Business Intelligence for SMBs

Wednesday, November 2, 2011 by Dr. Elliot King

Decision support systems and their progeny business intelligence have long been thought to be the domain of large companies, often very large companies. Even the term “data warehouse” conjures up images of vast amounts of data that has to be pulled and assembled to serve up a report.

Historically, projects geared to building business intelligence infrastructures have cost millions of dollars, taken months if not years to complete and have involved scores of people from both the IT organization and an array of business units. Even though implementing BI has long been high on many CIO agendas for several years, the subtext always was that BI was for the big boys. Image contributed by Michael Elliott

But that might be changing. A series of interesting conversations have taken place over the past year indicating that BI solutions may be within reach of small and mid-sized businesses. With vendors providing some BI functionally within their core product, and the emergence of hosted solutions and SaaS-based BI solutions in the Cloud, the cost of BI may finally be at a point that SMBs can consider investing in  this technology.

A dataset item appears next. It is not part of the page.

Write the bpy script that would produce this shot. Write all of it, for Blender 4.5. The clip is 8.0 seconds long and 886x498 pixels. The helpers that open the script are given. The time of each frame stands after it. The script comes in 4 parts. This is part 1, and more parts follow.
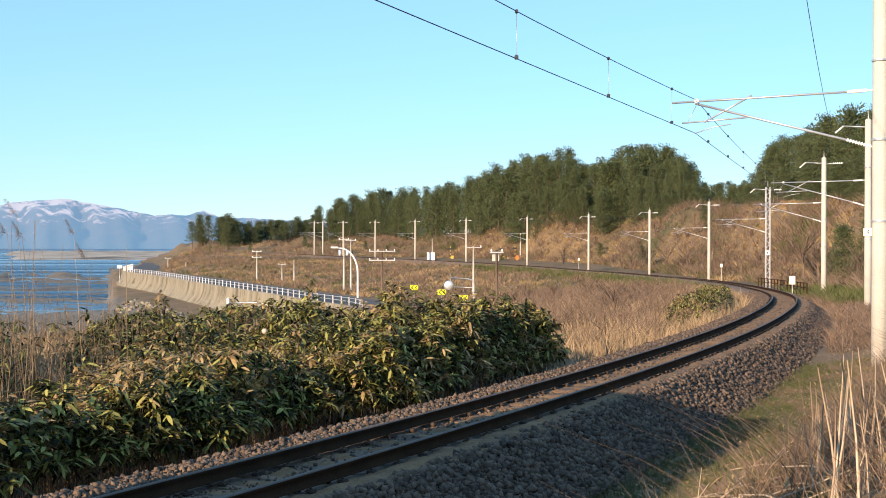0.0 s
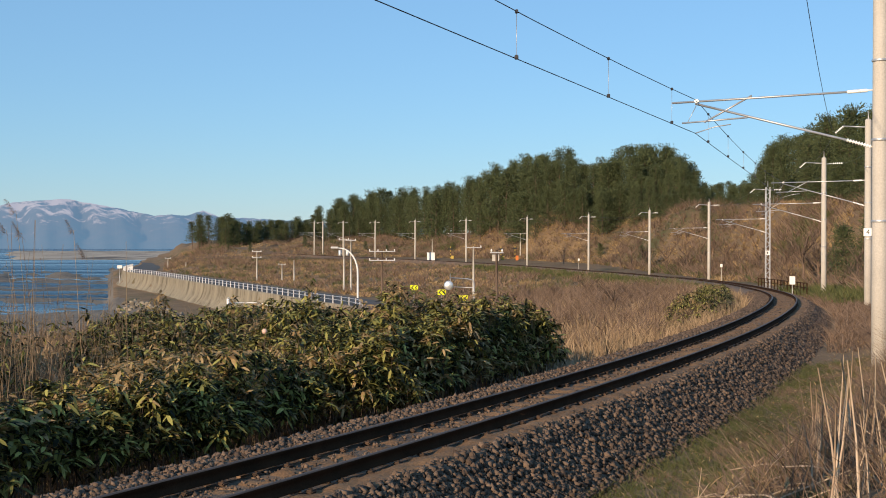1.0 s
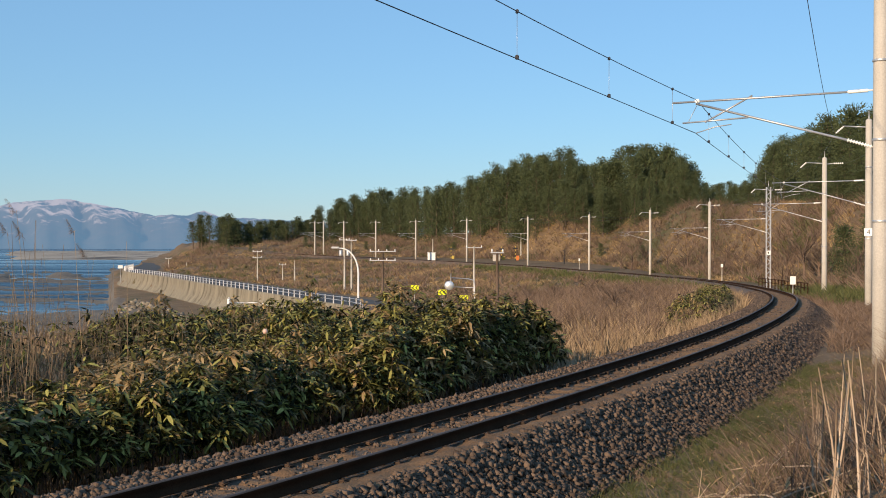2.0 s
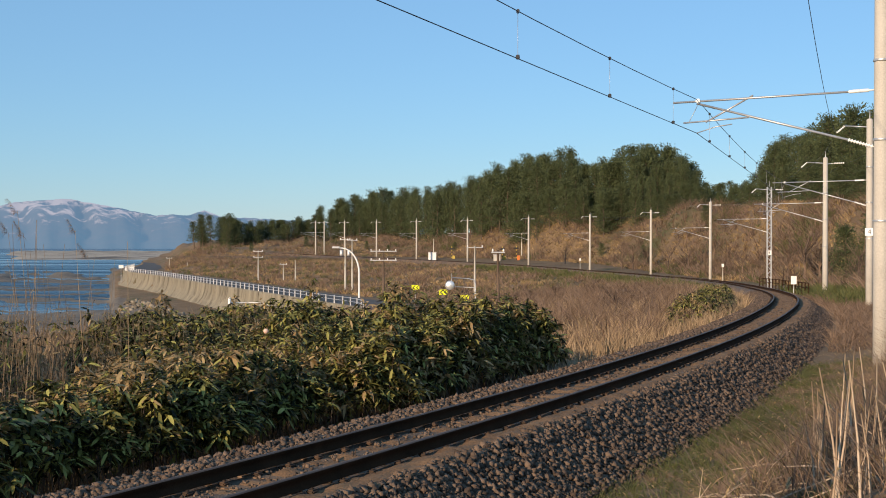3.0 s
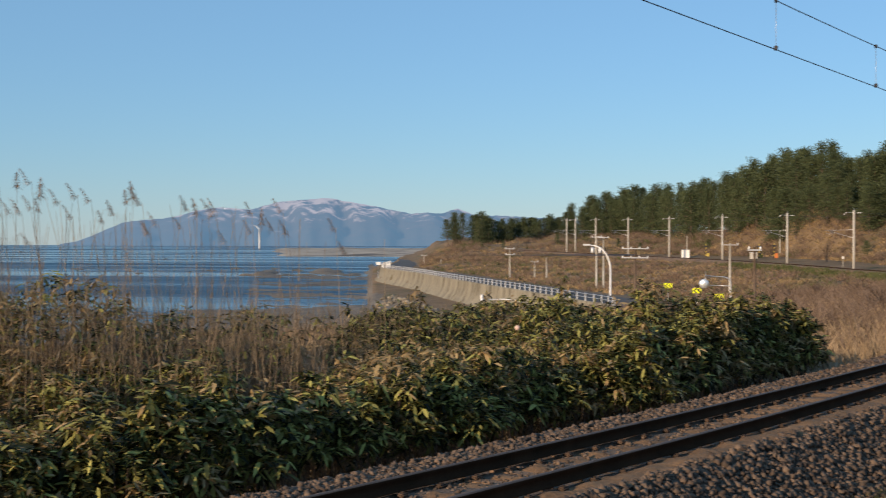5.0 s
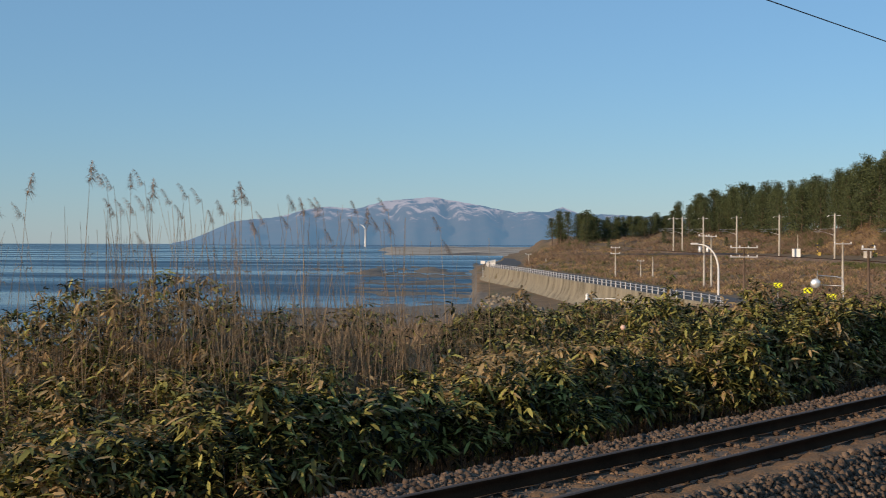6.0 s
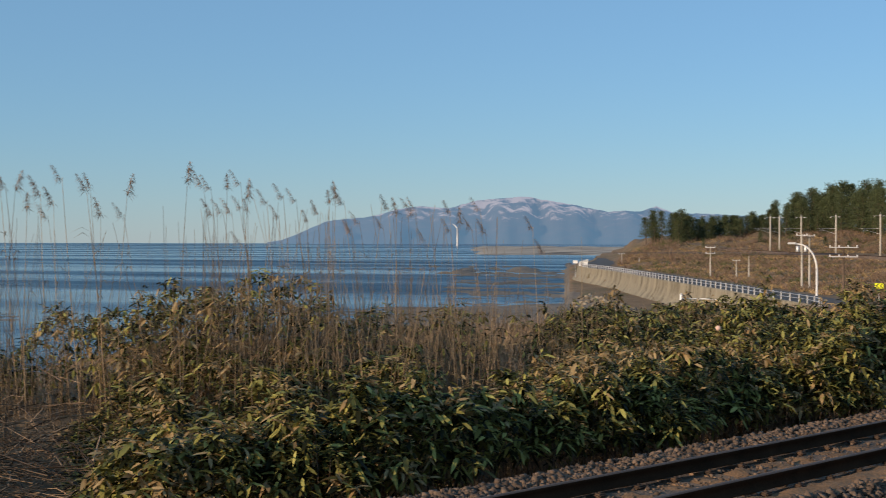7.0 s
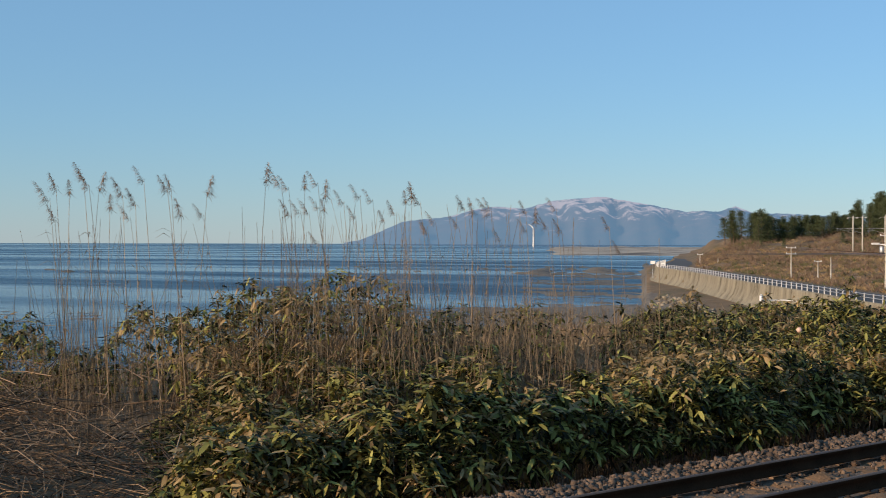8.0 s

Of course, virtually all businesses, even the smallest ones, always engage in some form of business intelligence by asking simple questions like: Did we make more money this year than last? Who are my most profitable customers? What are new areas of opportunities? For very small companies, the answers to those questions are often either obvious or intuitive.

The real value BI delivers is to automate the process of providing and analyzing information that can provide data to support those insights and uncover trends. At its most basic, a BI infrastructure consists of three parts—analysis, reporting and data integration.  In most BI implementations, the data integration is the most complex and costly part of the process.

For small companies, the first step towards implementing a business intelligence infrastructure has nothing to do with data. First, you want to develop key performance indicators (KPIs), that is, what do you want to measure? Then ask yourself how robust and accessible is the data you need to analyze. The answers to those questions will guide and define what you need to do next in a successful BI implementation.